There are Americans who need to feel safe and define safety as White and Christian, with father figures in charge. It has taken me years to fully comprehend this, because what makes them feel unsafe does not even register mild alarm with me, and what makes them feel safe feels coercive and bigoted and many steps backward. I will say so plainly, at the risk of that need for harmony. Because others of us need to live in a place that welcomes and honors difference.

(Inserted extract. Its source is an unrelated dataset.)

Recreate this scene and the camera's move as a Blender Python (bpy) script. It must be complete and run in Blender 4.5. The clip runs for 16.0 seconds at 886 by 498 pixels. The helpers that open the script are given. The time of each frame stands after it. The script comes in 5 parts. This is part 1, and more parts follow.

How, then, do we all manage to thrive? What used to work were private solutions, usually religious or geographic. One group gravitated toward small towns in the Bible Belt, the other toward irreverent Greenwich Village. But a deliberate variance in lifestyle is no longer enough to calm us; public policy and the interpretations of our law and Constitution are at stake. And because of the nature of our political system and our media, there is nothing appealing about sensible, intelligent, practical compromises. Instead, we swing from one ideological extreme to the other, scaring each other every time.
Nobody needs that.
We have to solve this. Maybe we go back to the beginning, as Mina had to. What determines what is essential for each of us to live fully and freely? What we are sensitive to, what we need, what we fear, how we define ourselves. All of which has been manipulated and distorted, in a time when the tech is ahead of us at every step, and those with money throw power around and those with power throw money. How do we climb out from under all that? I have no idea. All I know is that we have been whipped up, all of us, by words and acts we find egregious, by “facts” that are not true yet spread fast and get gulped whole, by strongman decrees that destabilize democracy, and by an identity politics that did not stop with inclusion but fractured and demonized. The harmony that was my only prerequisite—is nowhere. And life rarely gets quiet enough, peaceful enough, to think anything through.
As a result, nobody feels at home. Everybody feels judged. And the lightness and ease that Mina finally realized she had been chasing feel less and less attainable for any of us.